[Short exercise] Gather up every line that includes the string "part".

[Information provided]
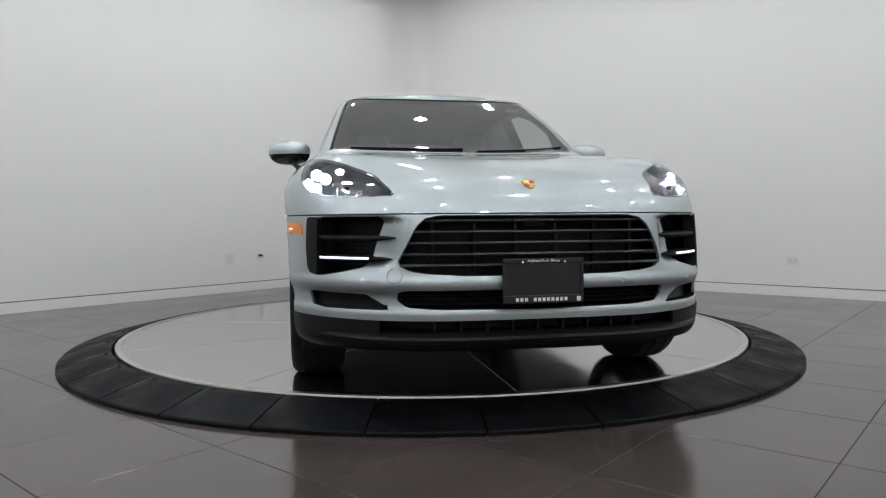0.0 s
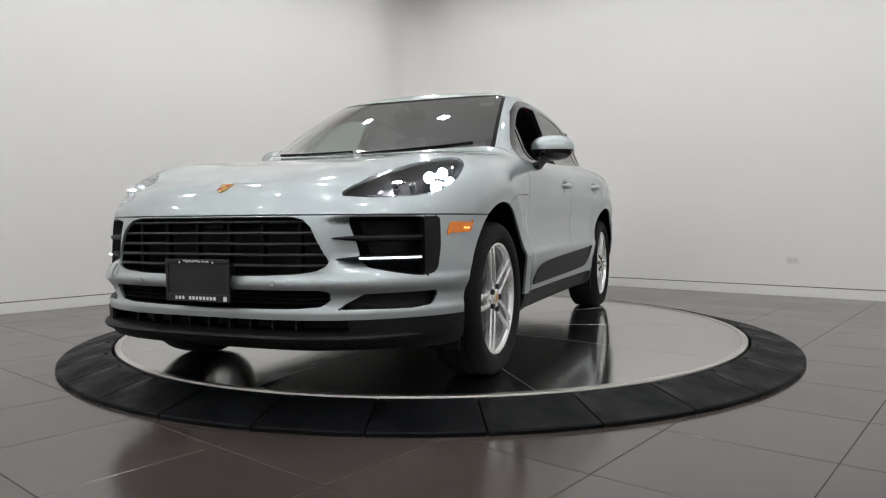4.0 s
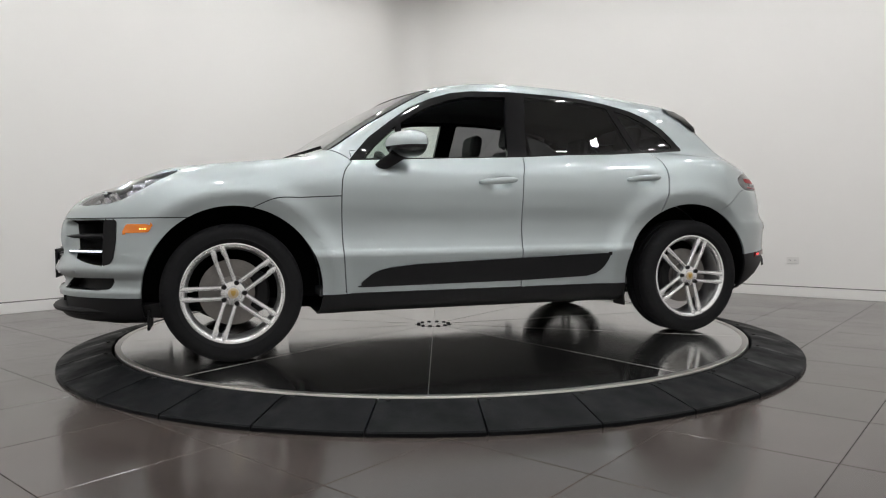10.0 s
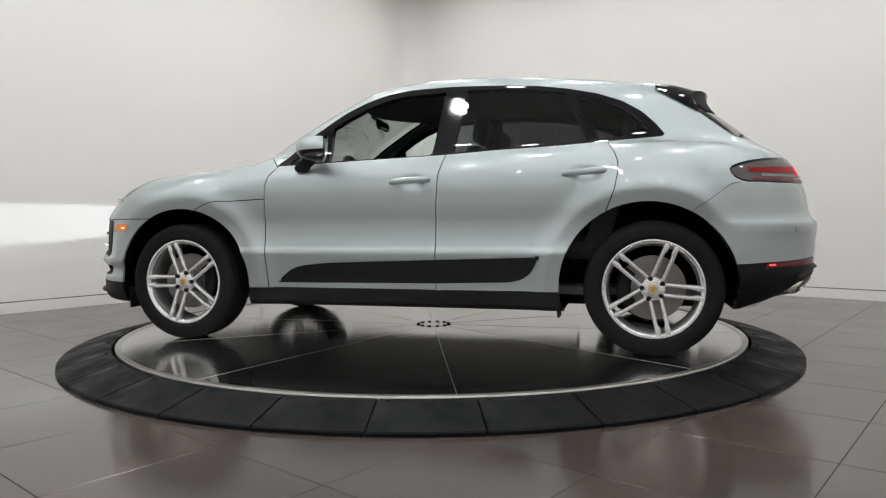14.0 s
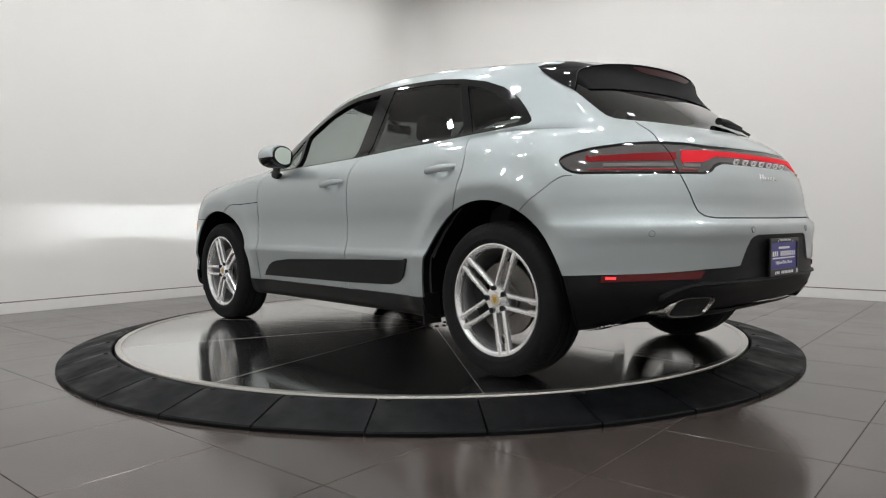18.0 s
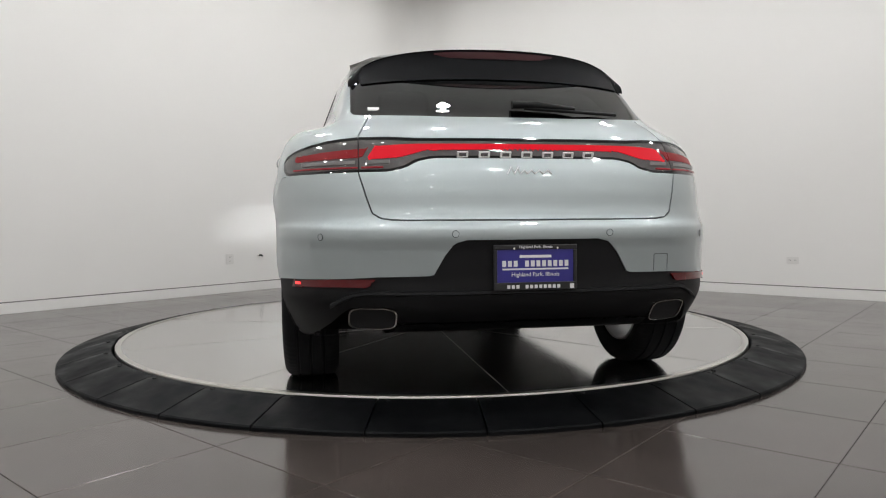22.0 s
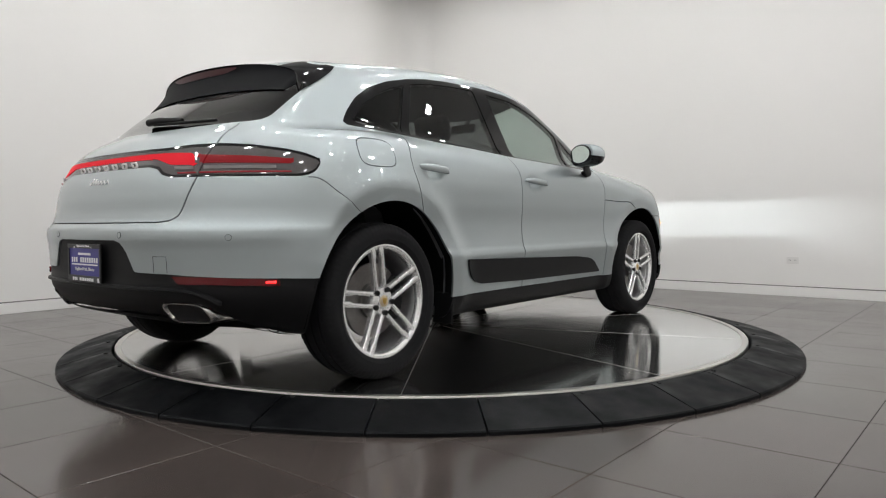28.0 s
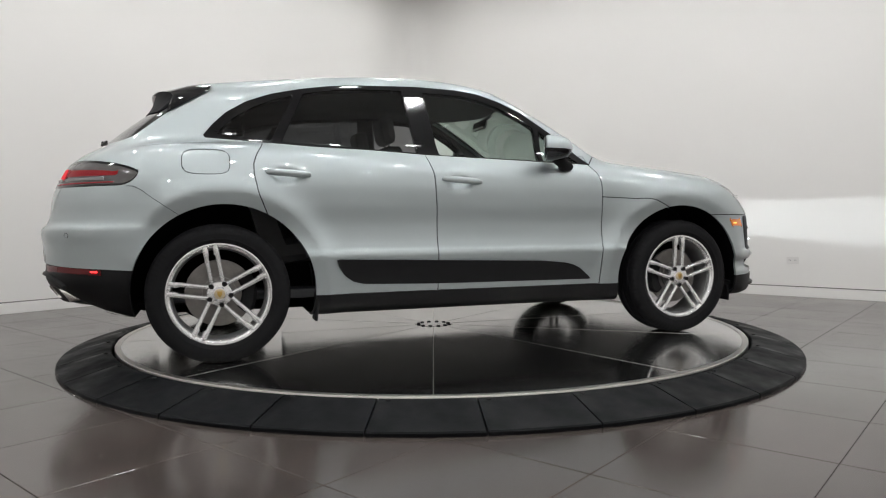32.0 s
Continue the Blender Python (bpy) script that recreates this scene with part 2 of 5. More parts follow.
def ramp_ring():
    ring = thing("turntable_ramp", "black rubber ramp ring of bolted segments round the turntable", "ramp")
    n = 32
    step = 2 * math.pi / n
    prof = [(R_DECK + 0.016, 0.0), (R_DECK + 0.016, DECK - 0.004), (R_DECK + 0.022, DECK), (R_DECK + 0.055, DECK - 0.001), (R_DECK + 0.075, DECK - 0.004),
            (R_RING - 0.03, 0.026), (R_RING - 0.006, 0.021), (R_RING, 0.015), (R_RING, 0.0)]
    cells = 6
    v, f = [], []
    k = len(prof)
    for i in range(cells + 1):
        a = (i / cells) * (step - 0.0035) + 0.0018
        for r, z in prof:
            v.append((r * math.cos(a), r * math.sin(a), z))
    for i in range(cells):
        for j in range(k - 1):
            f.append((i * k + j, i * k + j + 1, (i + 1) * k + j + 1, (i + 1) * k + j))
        f.append((i * k + k - 1, i * k, (i + 1) * k, (i + 1) * k + k - 1))
    f += [tuple(range(k))[::-1], tuple(cells * k + j for j in range(k))]
    seg = mesh_of("ramp_segment", v, f, sharp=25)
    seg.materials.append(RUBBER)
    bolt = bmesh.new()
    cylinder(bolt, 0.011, 0.006, Matrix.Translation(((R_DECK + 0.05) * math.cos(0.022), (R_DECK + 0.05) * math.sin(0.022), DECK + 0.001)), 14)
    bolt_me = bpy.data.meshes.new("bolt")
    bolt.to_mesh(bolt_me)
    bolt.free()
    for i in range(n):
        o = part("ramp_segment", seg, RUBBER, ring)
        o.matrix_basis = Matrix.Rotation(radians(-96.4) + i * step, 4, "Z")
        b = part("bolt", bolt_me, DARK, o)
    return ring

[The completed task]
Continue the Blender Python (bpy) script that recreates this scene with part 2 of 5. More parts follow.
        o = part("ramp_segment", seg, RUBBER, ring)
        b = part("bolt", bolt_me, DARK, o)